Pence did not mention Trump while announcing he would drop out of the race. But he called on President Joe Biden to unconditionally support Israel. He urged the crowd at the summit to “hold fast” to faith, family and the U.S. Constitution and he promoted America's role “as leader of the free world.”
Haley mentioned Trump by name and said he was a “pro-Israel president,” but then went on to say: “The question is, what will he do in the future?”
She noted Trump’s comments days after Hamas' attack when he drew condemnation for lashing out at Israeli Prime Minister Benjamin Netanyahu and referring to the militant group Hezbollah as “very smart." Haley also referred to Trump's repeated praise for the autocratic leaders of China and North Korea.

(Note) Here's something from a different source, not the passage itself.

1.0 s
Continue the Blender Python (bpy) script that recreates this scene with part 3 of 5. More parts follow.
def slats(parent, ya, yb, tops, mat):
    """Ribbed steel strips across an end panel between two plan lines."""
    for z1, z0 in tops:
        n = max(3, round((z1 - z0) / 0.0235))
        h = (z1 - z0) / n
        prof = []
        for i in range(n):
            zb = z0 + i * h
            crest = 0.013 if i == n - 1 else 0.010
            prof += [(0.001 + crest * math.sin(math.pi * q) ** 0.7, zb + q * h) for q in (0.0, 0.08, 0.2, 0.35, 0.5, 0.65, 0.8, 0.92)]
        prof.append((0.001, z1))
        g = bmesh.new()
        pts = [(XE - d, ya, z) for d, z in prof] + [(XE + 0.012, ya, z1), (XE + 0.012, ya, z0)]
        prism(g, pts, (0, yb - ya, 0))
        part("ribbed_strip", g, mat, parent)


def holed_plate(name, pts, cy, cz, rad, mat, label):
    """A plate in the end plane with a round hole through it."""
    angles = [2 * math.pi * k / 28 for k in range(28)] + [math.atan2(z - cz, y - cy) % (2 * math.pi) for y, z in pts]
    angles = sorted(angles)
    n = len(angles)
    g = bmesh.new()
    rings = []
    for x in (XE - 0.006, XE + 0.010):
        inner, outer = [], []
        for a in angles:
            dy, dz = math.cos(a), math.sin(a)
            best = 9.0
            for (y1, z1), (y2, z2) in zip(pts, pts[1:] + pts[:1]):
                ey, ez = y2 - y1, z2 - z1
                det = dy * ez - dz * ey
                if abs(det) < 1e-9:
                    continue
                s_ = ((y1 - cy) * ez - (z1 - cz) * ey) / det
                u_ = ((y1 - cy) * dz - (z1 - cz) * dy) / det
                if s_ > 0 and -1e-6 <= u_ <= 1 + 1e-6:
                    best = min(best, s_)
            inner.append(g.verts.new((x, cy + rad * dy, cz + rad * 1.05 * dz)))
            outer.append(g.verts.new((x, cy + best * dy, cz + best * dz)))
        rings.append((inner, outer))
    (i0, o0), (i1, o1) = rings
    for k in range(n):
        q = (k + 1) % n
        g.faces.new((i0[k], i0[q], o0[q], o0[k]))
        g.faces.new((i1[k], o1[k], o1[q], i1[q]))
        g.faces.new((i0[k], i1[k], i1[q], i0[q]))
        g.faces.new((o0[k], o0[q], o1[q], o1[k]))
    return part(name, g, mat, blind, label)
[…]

“These are not good or smart people,” Haley said.
Trump received the same enthusiastic reception he typically has from the Republican Jewish Coalition and declared, “I'm proud to be the best friend that Israel has ever had.”
And despite Haley's comments shortly before he spoke, Trump went on to praise Hungary’s far-right autocratic Prime Minister Viktor Orban, calling him “a very strong man.”

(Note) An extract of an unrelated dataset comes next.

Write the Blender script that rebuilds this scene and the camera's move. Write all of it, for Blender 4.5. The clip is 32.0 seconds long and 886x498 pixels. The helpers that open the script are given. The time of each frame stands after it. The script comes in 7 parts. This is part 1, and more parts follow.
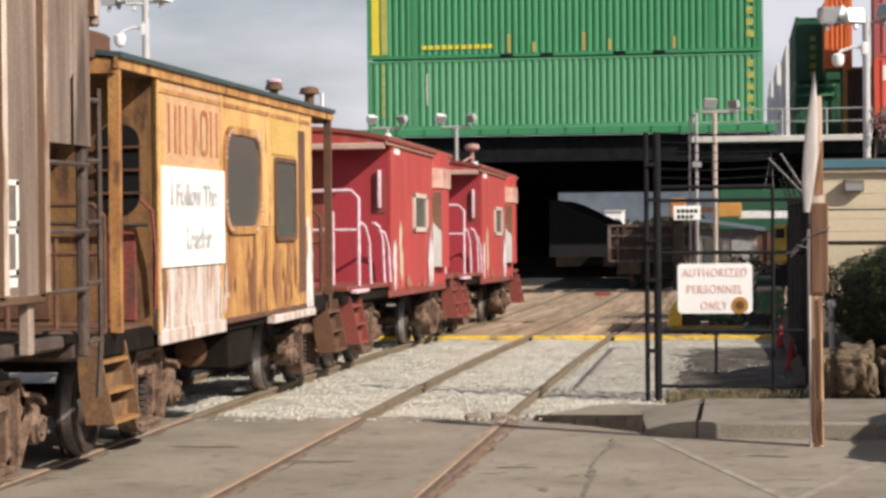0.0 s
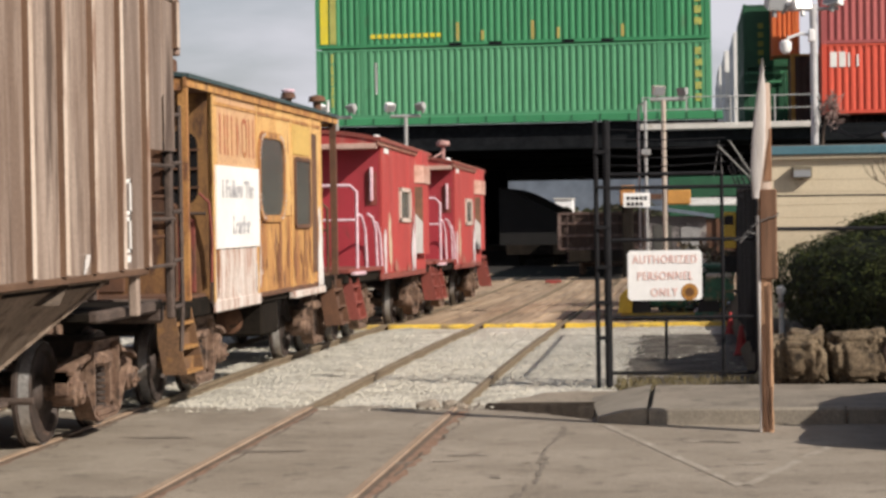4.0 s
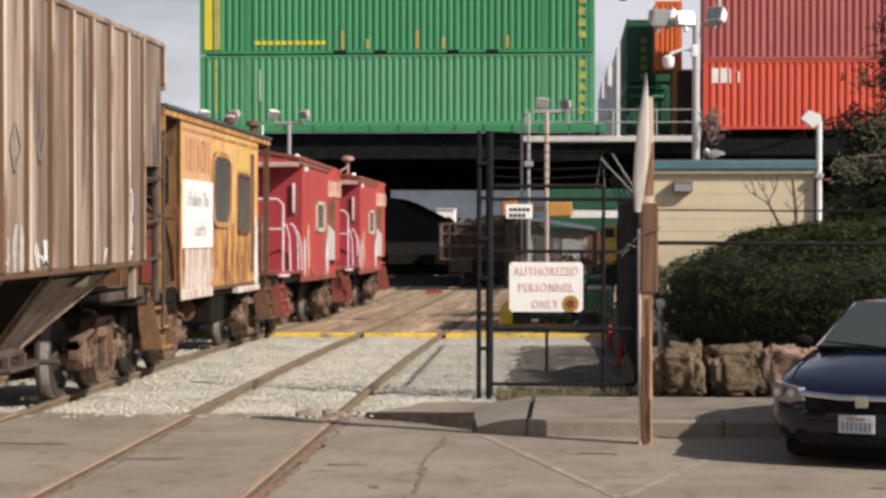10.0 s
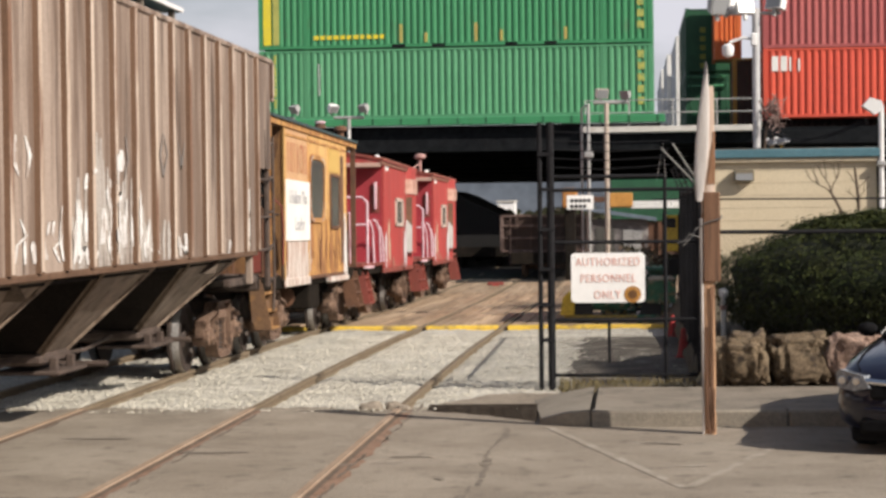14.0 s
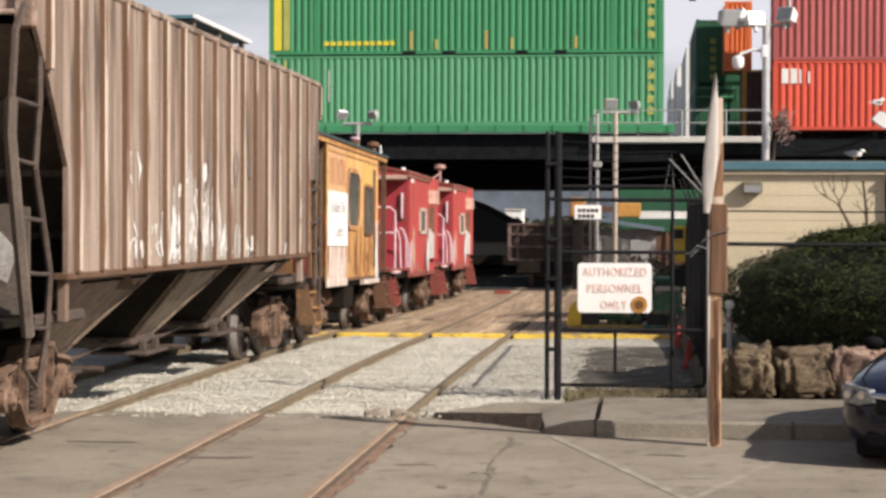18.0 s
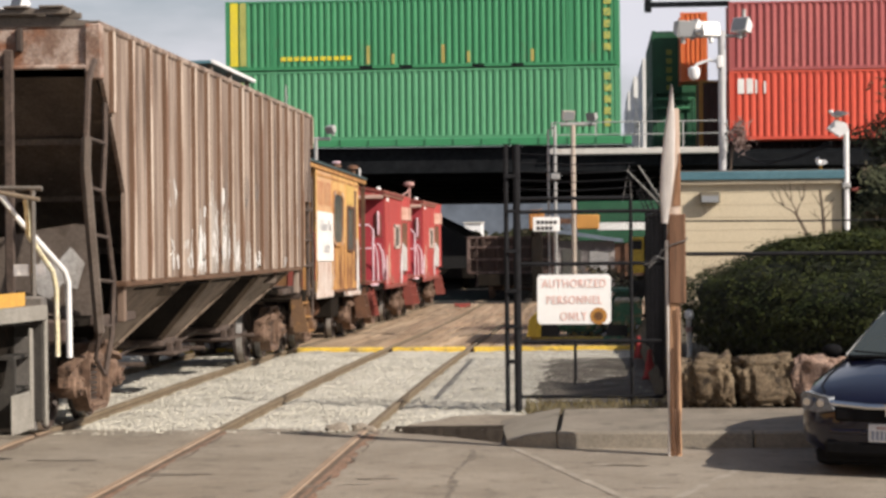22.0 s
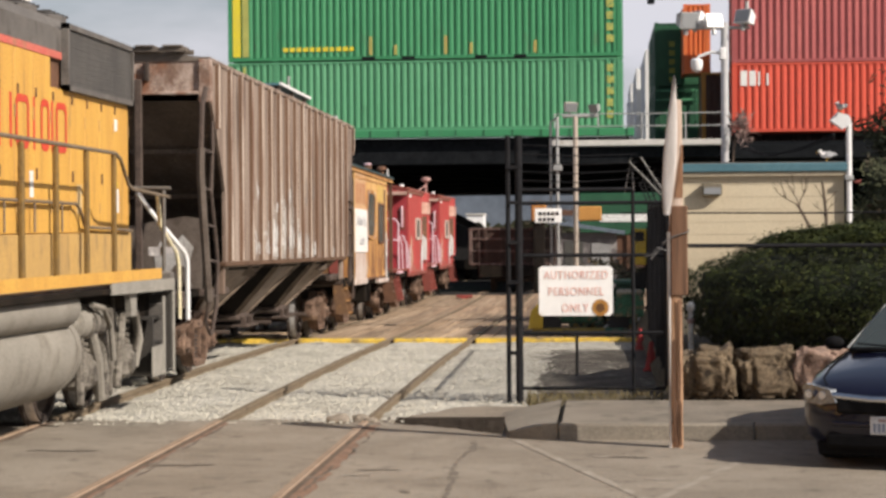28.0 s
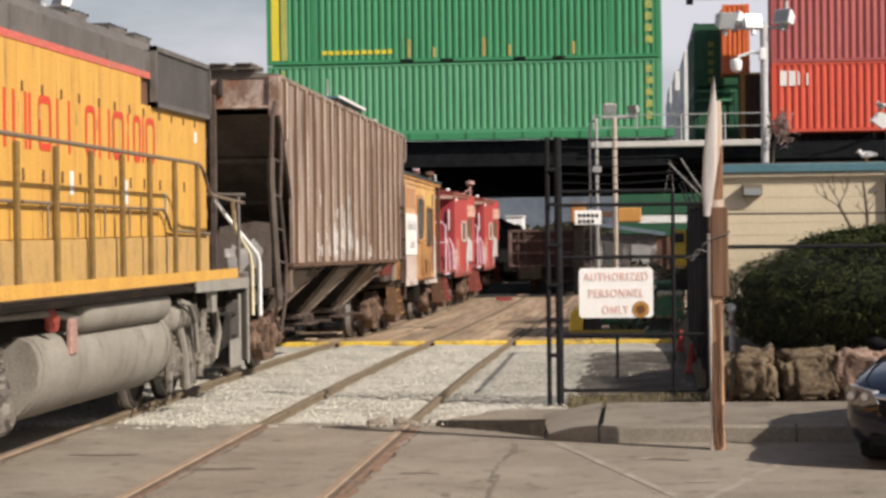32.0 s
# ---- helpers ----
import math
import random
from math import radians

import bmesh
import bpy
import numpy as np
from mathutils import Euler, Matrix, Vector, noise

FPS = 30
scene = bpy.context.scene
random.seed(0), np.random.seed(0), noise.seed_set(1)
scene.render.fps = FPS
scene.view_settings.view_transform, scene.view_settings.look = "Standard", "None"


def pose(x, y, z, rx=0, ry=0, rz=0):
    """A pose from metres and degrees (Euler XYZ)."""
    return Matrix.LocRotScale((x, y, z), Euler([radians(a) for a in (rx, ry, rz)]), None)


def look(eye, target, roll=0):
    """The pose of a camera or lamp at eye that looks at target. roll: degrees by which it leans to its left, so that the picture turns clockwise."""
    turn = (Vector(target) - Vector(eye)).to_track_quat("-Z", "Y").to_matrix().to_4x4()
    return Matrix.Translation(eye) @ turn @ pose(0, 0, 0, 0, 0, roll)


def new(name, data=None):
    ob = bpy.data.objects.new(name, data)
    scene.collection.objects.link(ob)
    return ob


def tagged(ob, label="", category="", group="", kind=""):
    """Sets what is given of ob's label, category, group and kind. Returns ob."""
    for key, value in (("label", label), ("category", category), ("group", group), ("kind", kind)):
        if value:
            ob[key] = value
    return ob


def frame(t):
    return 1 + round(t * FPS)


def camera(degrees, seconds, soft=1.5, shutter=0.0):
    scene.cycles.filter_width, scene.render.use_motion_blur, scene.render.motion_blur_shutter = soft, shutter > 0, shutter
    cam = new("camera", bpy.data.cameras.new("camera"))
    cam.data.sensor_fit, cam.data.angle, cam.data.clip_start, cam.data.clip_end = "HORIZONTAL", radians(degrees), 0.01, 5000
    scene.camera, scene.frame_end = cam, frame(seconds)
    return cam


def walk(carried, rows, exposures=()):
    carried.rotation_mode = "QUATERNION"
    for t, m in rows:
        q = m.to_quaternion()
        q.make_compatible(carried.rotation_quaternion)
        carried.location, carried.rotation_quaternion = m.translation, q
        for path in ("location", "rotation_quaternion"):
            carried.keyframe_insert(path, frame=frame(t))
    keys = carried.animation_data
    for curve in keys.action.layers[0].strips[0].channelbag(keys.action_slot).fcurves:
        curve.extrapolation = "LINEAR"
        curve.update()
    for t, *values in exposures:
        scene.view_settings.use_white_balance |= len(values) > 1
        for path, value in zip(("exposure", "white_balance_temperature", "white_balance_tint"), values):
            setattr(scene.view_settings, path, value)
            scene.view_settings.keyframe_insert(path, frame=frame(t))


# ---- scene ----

“China respected us. Russia respected us. Everybody respected us. Under my presidency, our country was very, very feared and very, very respected," he said.
Though the crowd of about 1,000 coalition donors was not waring red yarmulkes with the word “Trump” as in years past, their support of him was on display early. Former New Jersey Gov. Chris Christie, who has made criticizing Trump central to his campaign, took the stage and was met with immediate boos.
The organization’s longtime benefactor, billionaire casino mogul and GOP megadonor Sheldon Adelson, became a big backer of Trump and implored coalition members to support Trump in 2016.
Adelson died in 2021. His widow, Miriam Adelson, has remained a major party donor but has pledged to stay neutral in the primary.
In their remarks, most of the candidates pledged robust support for Israel. Many of the candidates blamed Biden, especially for a $6 billion transfer to Iran as part of a deal to release five U.S. citizens detained in Iran, and criticized Democratic officials and liberals for what they say is a failure to sufficiently condemn antisemitism.
Biotech entrepreneur Vivek Ramaswamy, whom Pence and Haley have criticized as inexperienced and wrong on foreign policy, drew boos when he said America’s job “is to be strong at home, to mind our own affairs, to avoid foreign military entanglements that do not relate directly to our homeland here.”
But he was cheered throughout much of the rest of his speech, including when he claimed he “would love nothing more” than for the Israeli military “to put the heads of the top 100 Hamas leaders on stakes and line them up on the Israel-Gaza border.”
Florida Gov. Ron DeSantis noted the official actions he had taken to show support for Israel, from sponsoring charter flights for Americans from Israel to ordering state universities to ban a pro-Palestinian student group.
South Carolina Sen. Tim Scott accused liberal politicians of failing to speak up enough about the marginalization and oppression of Jewish Americans.
When Scott brought up U.S. Rep. Rashida Tlaib, D-Mich., the crowd booed. The lone Palestinian American in Congress has called for a cease-fire and reevaluation of U.S. military aid to Israel over concerns it could be used to commit war crimes. She has been widely criticized by members of both parties who say she hasn’t explicitly faulted Hamas for the attack.
Scott said of Democrat: “They would rather embrace antisemitism within their ranks than upset their liberal base."